Jalan Menuju Cinta Teragung

Setelah memahami betapa sentralnya posisi cinta kepada Allah dan betapa berbahayanya syirik mahabbah, langkah selanjutnya adalah bertanya: bagaimana cara kita menumbuhkan, merawat, dan memperkuat cinta kepada Allah hingga mencapai derajat "asyaddu ḥubbal lillāh"? Al-Qur'an dan Sunnah telah memberikan panduannya.

  1. Mengenal Allah (Ma'rifatullah): Tak kenal maka tak sayang. Pepatah ini sangat berlaku dalam hubungan kita dengan Allah. Pelajarilah Asma'ul Husna dan sifat-sifat-Nya. Renungkan bagaimana sifat-sifat tersebut termanifestasi dalam kehidupan kita sehari-hari. Lihatlah alam semesta sebagai pameran keagungan, keindahan, dan kekuasaan-Nya. Semakin dalam pengenalan kita, semakin tumbuh pula cinta di dalam hati.
  2. Merenungkan Nikmat-Nya (Tadabbur an-Ni'am): Hitunglah nikmat Allah yang tak terhingga, mulai dari napas yang kita hirup, detak jantung yang tak pernah berhenti, hingga nikmat iman dan Islam. Rasa syukur yang tulus akan membuka pintu cinta. Kita mencintai seseorang yang berbuat baik kepada kita, maka bagaimana mungkin kita tidak mencintai Allah yang seluruh kebaikan berasal dari-Nya?
  3. Membaca dan Mentadabburi Al-Qur'an: Al-Qur'an adalah surat cinta dari Allah untuk hamba-hamba-Nya. Membacanya dengan penuh perenungan akan membuat hati kita terhubung dengan-Nya. Di dalamnya kita menemukan firman-firman yang penuh kasih sayang, janji-janji yang menenangkan, dan ancaman yang menyadarkan.
  4. Memperbanyak Zikir dan Doa: Lisan yang basah karena menyebut nama-Nya adalah tanda hati yang hidup dengan cinta-Nya. Zikir menjaga koneksi kita agar tidak terputus. Doa adalah momen intim di mana seorang hamba menumpahkan segala isi hatinya kepada Sang Kekasih.
  5. Mengikuti Sunnah Rasulullah ﷺ: Allah berfirman dalam Surat Ali 'Imran ayat 31, "Katakanlah (Muhammad), 'Jika kamu (benar-benar) mencintai Allah, ikutilah aku, niscaya Allah mengasihimu dan mengampuni dosa-dosamu.'" Mengikuti jejak langkah Nabi Muhammad ﷺ dalam ibadah, akhlak, dan muamalah adalah bukti nyata dan jalan tol untuk meraih cinta Allah.
  6. Bergaul dengan Orang-orang Saleh: Lingkungan memiliki pengaruh besar. Berteman dan bermajelis dengan orang-orang yang juga mencintai Allah akan saling menguatkan dan menjaga semangat kita dalam ketaatan.

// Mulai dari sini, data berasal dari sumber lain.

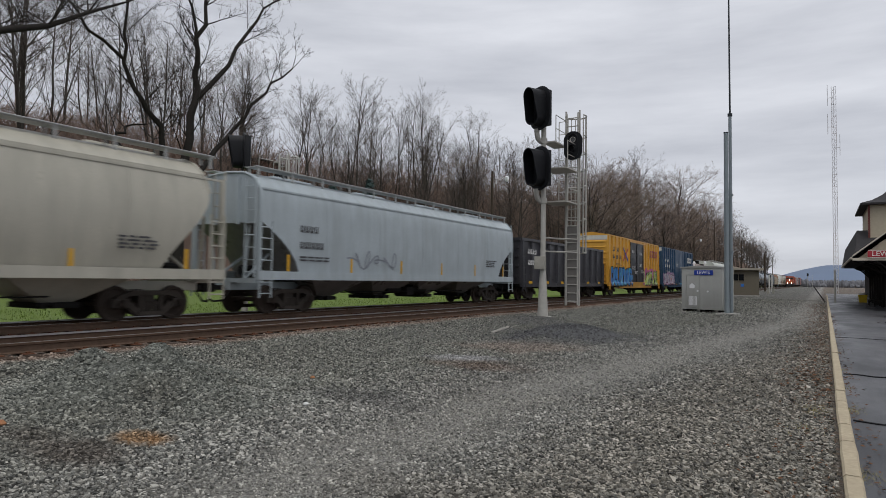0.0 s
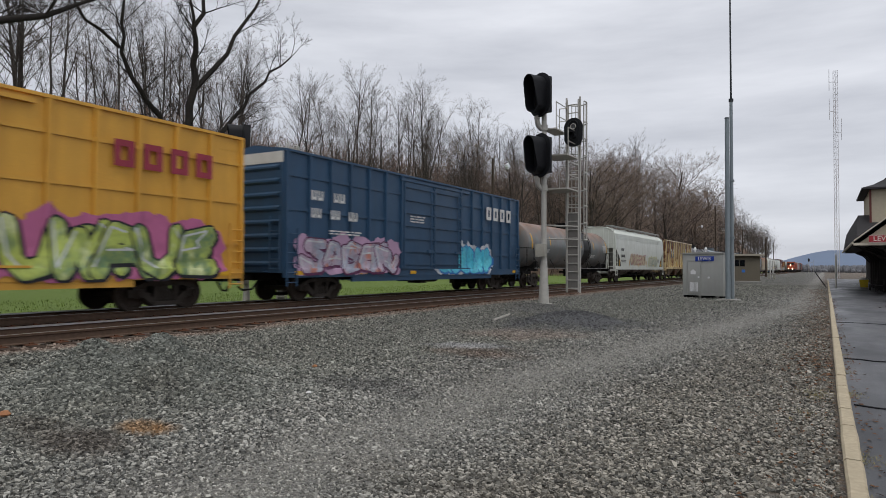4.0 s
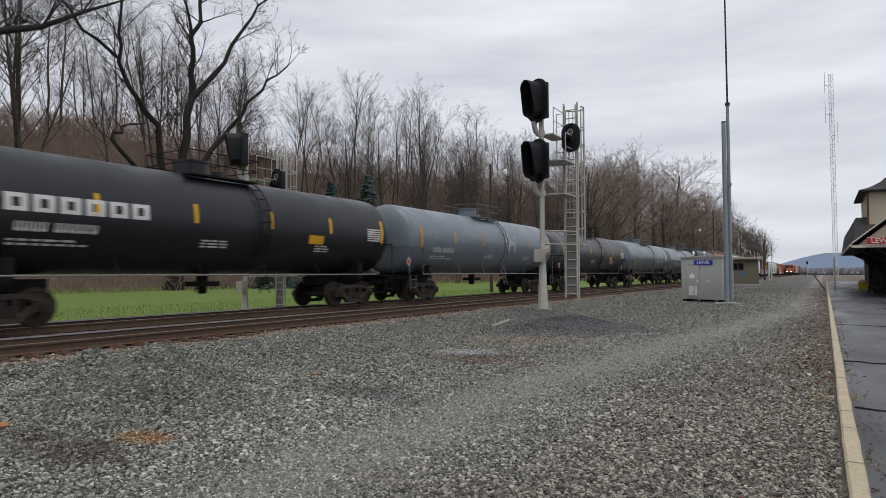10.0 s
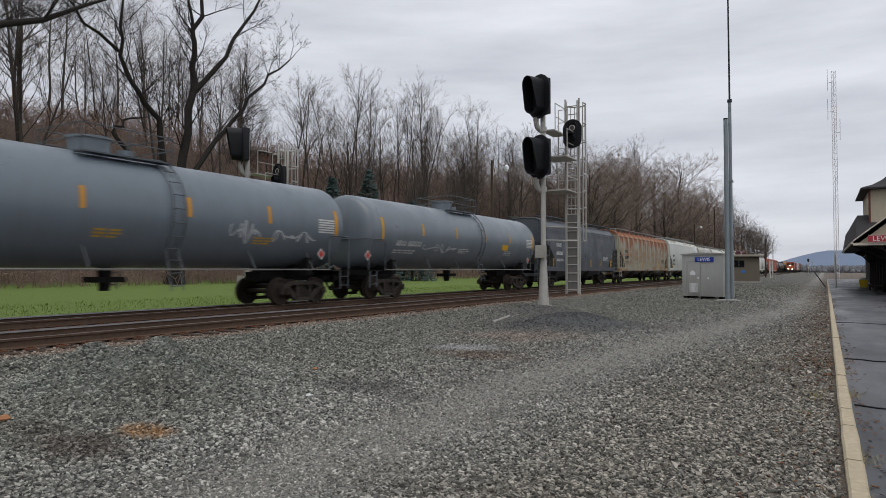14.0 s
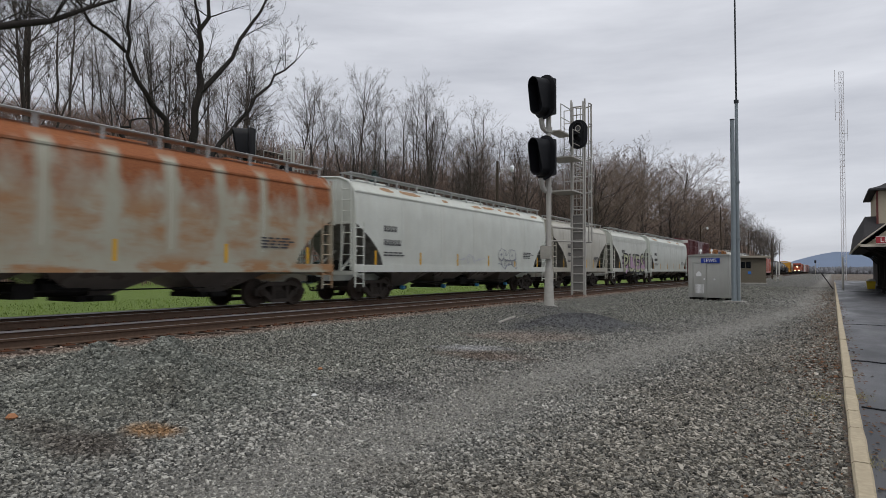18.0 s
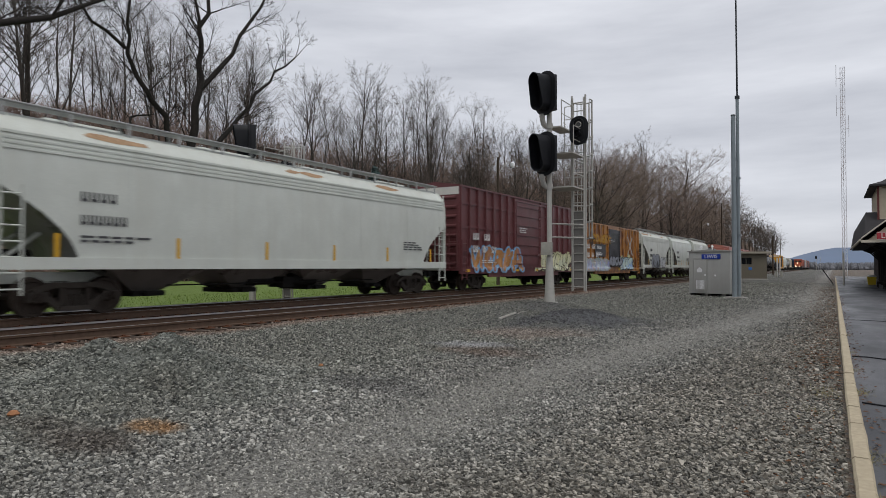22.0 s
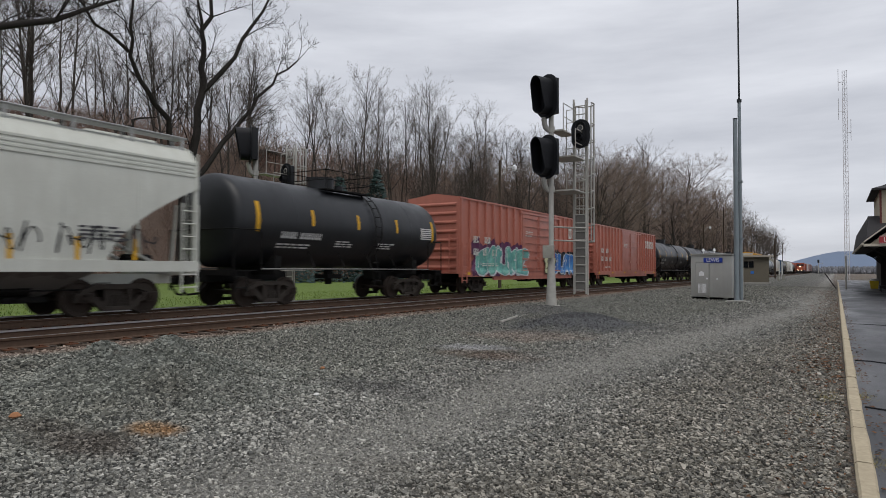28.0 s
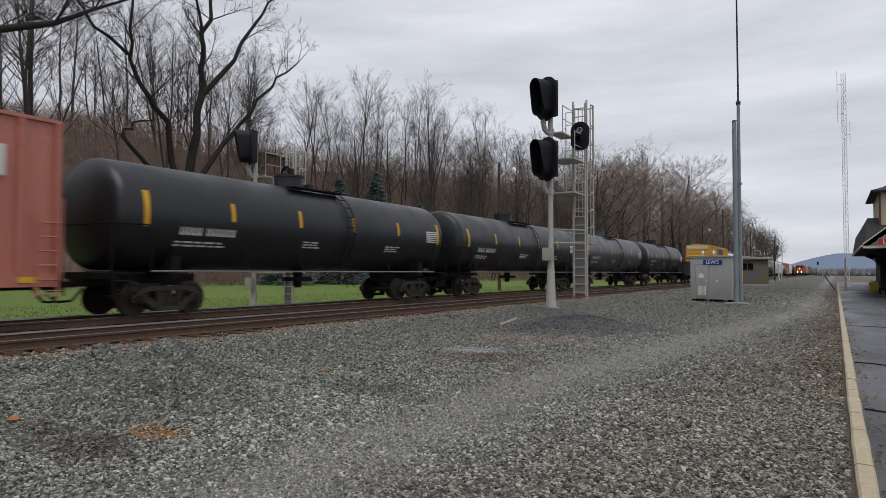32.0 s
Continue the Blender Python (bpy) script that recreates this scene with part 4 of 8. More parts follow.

Kesimpulan: Sebuah Pilihan Fundamental

Surat Al-Baqarah ayat 165 meletakkan kita di persimpangan jalan yang fundamental. Ia memaksa kita untuk jujur pada diri sendiri dan menjawab pertanyaan paling esensial dalam hidup: "Siapakah atau apakah yang paling aku cintai? Kepada siapakah loyalitas tertinggiku aku berikan?"

Ayat ini adalah pembebasan. Ia membebaskan manusia dari perbudakan kepada sesama makhluk, materi, hawa nafsu, dan ideologi. Ia mengajak kita untuk mempersembahkan cinta tertinggi hanya kepada Dzat yang paling berhak untuk dicintai, yaitu Allah SWT. Cinta kepada-Nya adalah sumber ketenangan, kekuatan, dan kebahagiaan sejati yang tidak akan pernah lekang oleh waktu.

Di sisi lain, ayat ini juga merupakan sebuah peringatan keras. Konsekuensi dari salah menempatkan cinta sangatlah fatal. Penyesalan di hari kiamat, ketika semua tabir disingkapkan, adalah penyesalan yang tiada gunanya. Pada hari itu, semua akan melihat dengan jelas bahwa satu-satunya kekuatan yang nyata adalah kekuatan Allah, dan satu-satunya perlindungan yang sejati adalah perlindungan dari-Nya. Semoga kita termasuk golongan yang digambarkan sebagai "alladzīna āmanū asyaddu ḥubbal lillāh", orang-orang beriman yang cintanya kepada Allah begitu dahsyat, mengalahkan segala cinta kepada selain-Nya.